Fire creates; ice preserves. The laboratory is all heat and lightning — the forge where new life is made. The arctic is where everything that was made comes to be judged. Victor pursues the Creature into the frozen north, but the pursuit is also a flight. He is running from what he made and toward it at the same time.

Del Toro's arctic is not just a landscape. It is the nigredo — the blackening, the stage of alchemical death where all that is false must be stripped away. Both Victor and the Creature enter the ice as the men they have been. Neither will leave the same.

The white expanse is also the blank page, the cleared ground, the place where the story can finally be told without the noise of civilization. In the ice, there are no witnesses except each other. The truth can finally be spoken.

The Transmission

Del Toro's Frankenstein transmits a single, devastating recognition: the monster is not the one who was made. The monster is the one who would not love what he made.

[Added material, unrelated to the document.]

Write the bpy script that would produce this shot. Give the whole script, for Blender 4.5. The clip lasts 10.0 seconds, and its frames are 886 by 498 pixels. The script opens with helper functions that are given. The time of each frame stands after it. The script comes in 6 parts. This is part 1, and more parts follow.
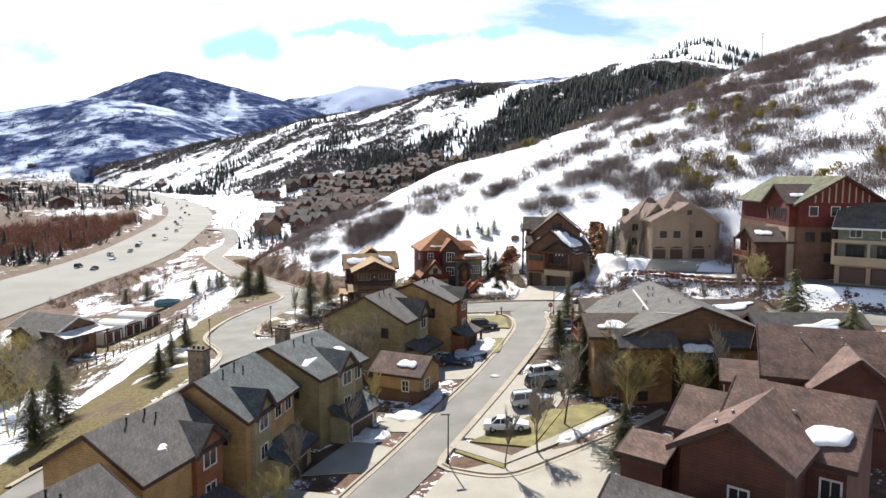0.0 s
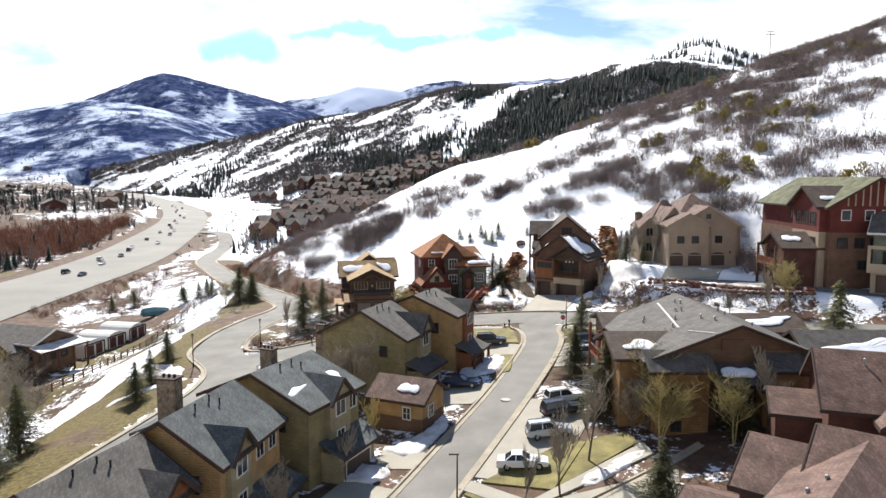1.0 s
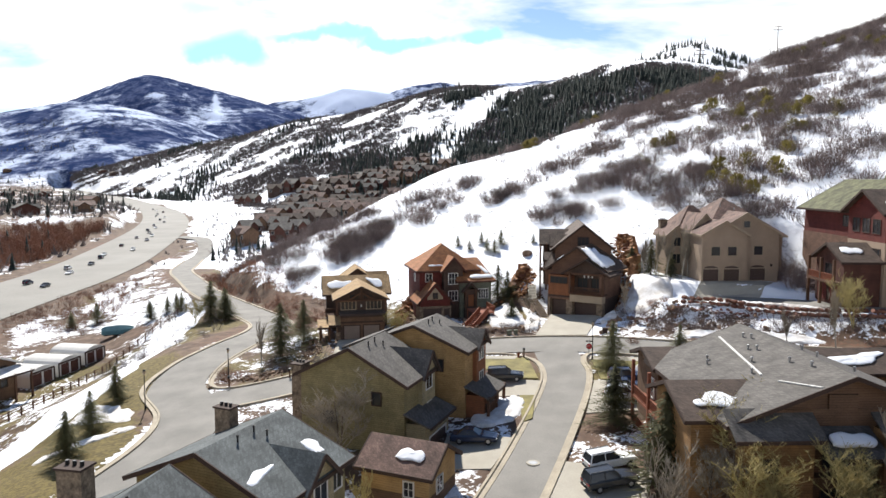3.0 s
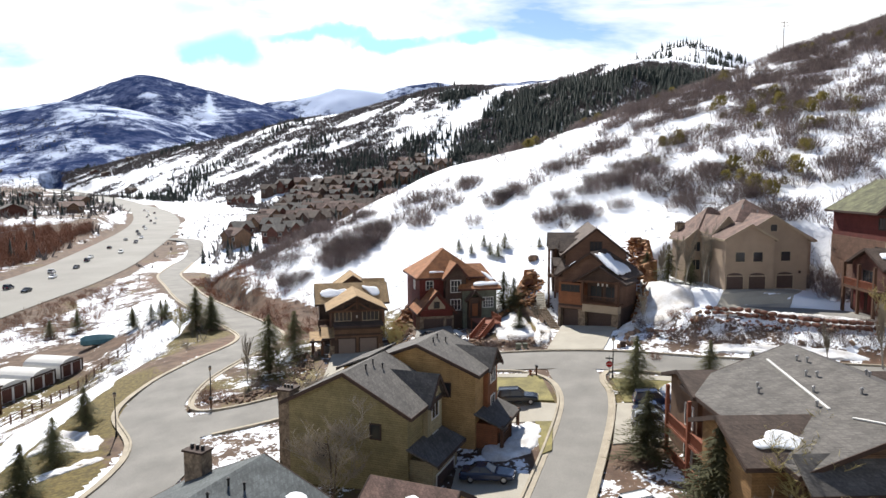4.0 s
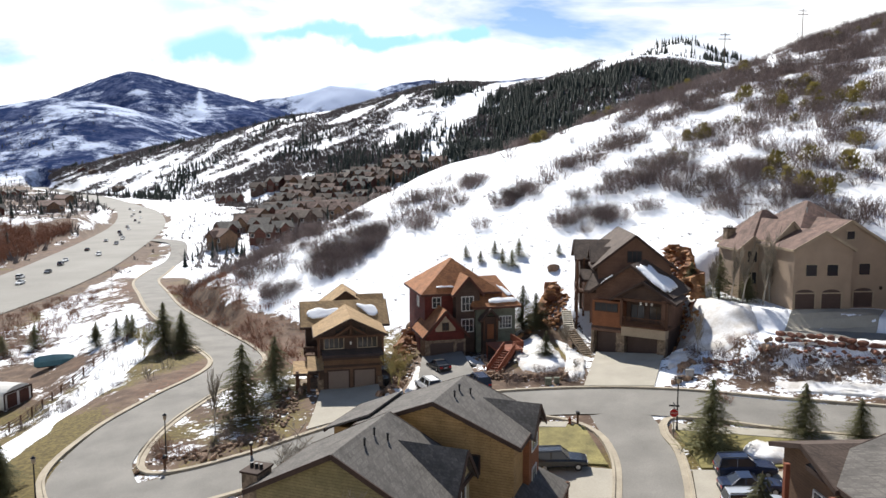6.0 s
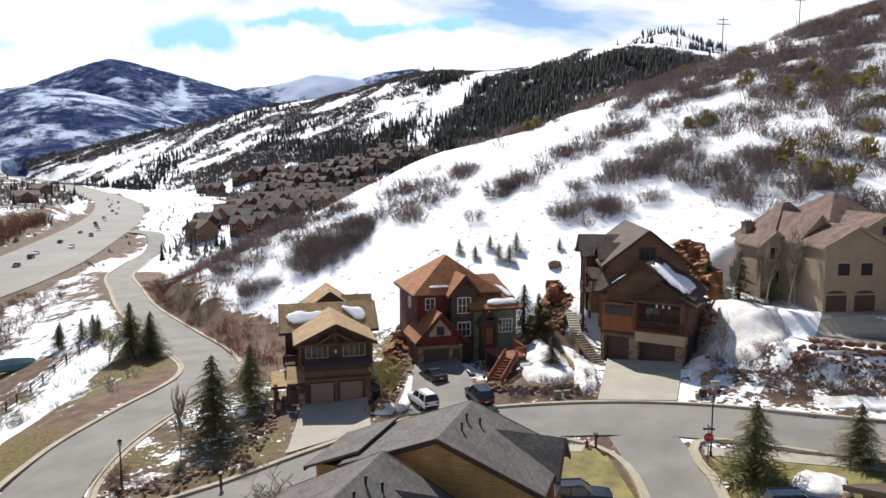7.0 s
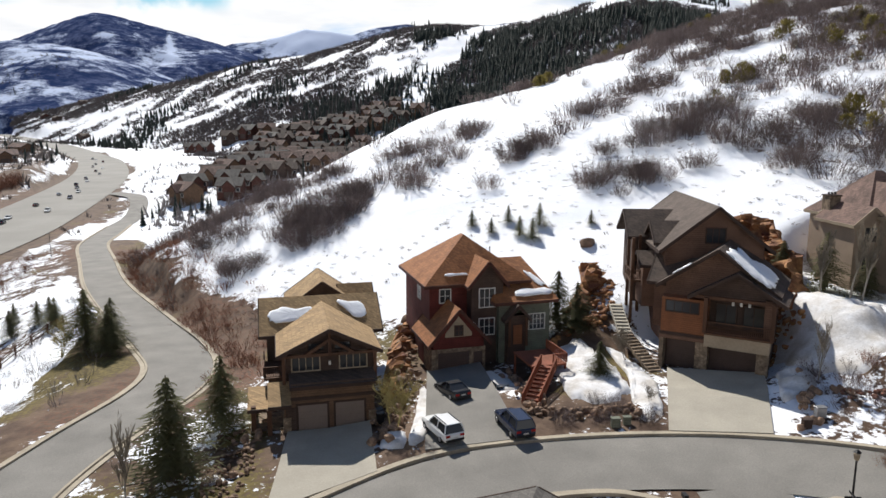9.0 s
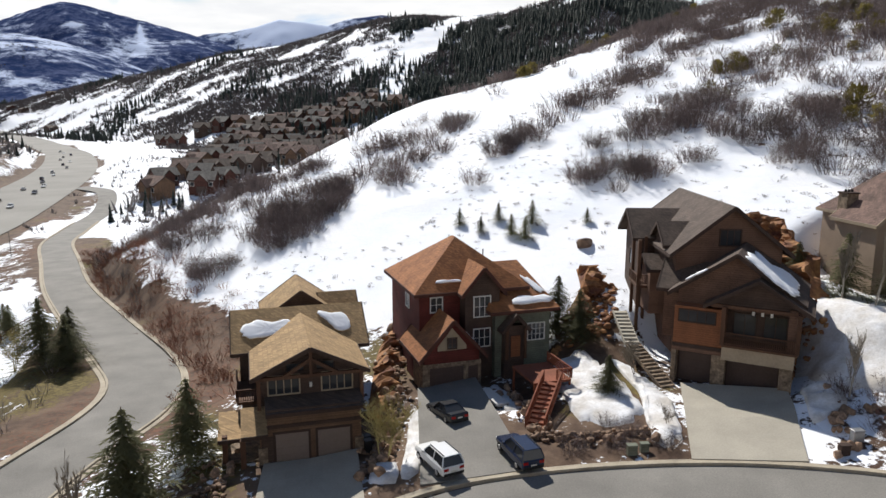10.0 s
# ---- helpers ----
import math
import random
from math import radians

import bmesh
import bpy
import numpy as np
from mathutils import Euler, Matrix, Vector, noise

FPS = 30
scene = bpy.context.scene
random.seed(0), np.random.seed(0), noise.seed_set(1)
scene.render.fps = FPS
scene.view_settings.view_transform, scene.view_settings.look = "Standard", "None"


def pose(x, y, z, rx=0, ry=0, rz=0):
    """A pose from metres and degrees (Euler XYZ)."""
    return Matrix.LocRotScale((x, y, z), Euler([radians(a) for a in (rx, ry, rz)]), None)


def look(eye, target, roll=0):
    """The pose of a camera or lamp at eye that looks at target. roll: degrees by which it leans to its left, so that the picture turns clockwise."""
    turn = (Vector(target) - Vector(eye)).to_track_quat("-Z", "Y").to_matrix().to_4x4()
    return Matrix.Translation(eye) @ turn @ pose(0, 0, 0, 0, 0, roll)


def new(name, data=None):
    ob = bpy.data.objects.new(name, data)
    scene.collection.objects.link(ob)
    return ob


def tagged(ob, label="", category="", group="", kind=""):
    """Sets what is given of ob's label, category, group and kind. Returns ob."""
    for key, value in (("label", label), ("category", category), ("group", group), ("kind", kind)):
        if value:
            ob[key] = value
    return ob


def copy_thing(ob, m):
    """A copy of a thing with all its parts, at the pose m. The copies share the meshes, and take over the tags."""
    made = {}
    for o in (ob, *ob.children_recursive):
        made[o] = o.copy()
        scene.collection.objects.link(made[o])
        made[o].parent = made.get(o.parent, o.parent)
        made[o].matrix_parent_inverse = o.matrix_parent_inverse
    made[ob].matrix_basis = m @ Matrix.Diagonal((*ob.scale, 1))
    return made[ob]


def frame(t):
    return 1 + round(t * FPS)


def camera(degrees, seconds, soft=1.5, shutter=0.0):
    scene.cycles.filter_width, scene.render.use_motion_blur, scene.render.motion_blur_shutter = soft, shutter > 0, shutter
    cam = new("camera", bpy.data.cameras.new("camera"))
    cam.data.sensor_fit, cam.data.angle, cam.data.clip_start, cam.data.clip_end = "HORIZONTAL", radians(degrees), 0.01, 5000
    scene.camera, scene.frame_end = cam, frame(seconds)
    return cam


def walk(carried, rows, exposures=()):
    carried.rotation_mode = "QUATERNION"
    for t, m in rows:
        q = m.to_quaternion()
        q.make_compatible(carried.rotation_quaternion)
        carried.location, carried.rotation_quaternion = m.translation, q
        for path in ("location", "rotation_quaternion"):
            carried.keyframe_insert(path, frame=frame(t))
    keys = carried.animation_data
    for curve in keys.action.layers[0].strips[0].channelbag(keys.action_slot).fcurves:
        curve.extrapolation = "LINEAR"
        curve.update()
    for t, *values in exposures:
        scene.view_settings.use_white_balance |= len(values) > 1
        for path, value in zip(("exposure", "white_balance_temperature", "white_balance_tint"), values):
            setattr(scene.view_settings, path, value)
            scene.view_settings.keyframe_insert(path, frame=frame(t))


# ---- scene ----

This reversal is theological dynamite. Every horror reading of the story assumes the Creature is the problem to be solved. Del Toro insists that the Creature is the solution that was rejected. The capacity for love, for growth, for transformation — it was all there. Victor simply could not see it.

The film asks what it would mean to actually meet our creations — our children, our works, our consequences — as beings with their own interiority. What if the thing we made turned out to be more human than we are? What then?

This is del Toro's life question, asked in every film: What do we owe to the creatures we have called monstrous? His answer, consistent across decades of work, is everything. We owe them everything. They are us, seen from the outside.

Frankenstein is not a warning about scientific hubris. It is an indictment of the soul that creates and refuses to recognize what it has created. The fire was never the problem. The coldness was.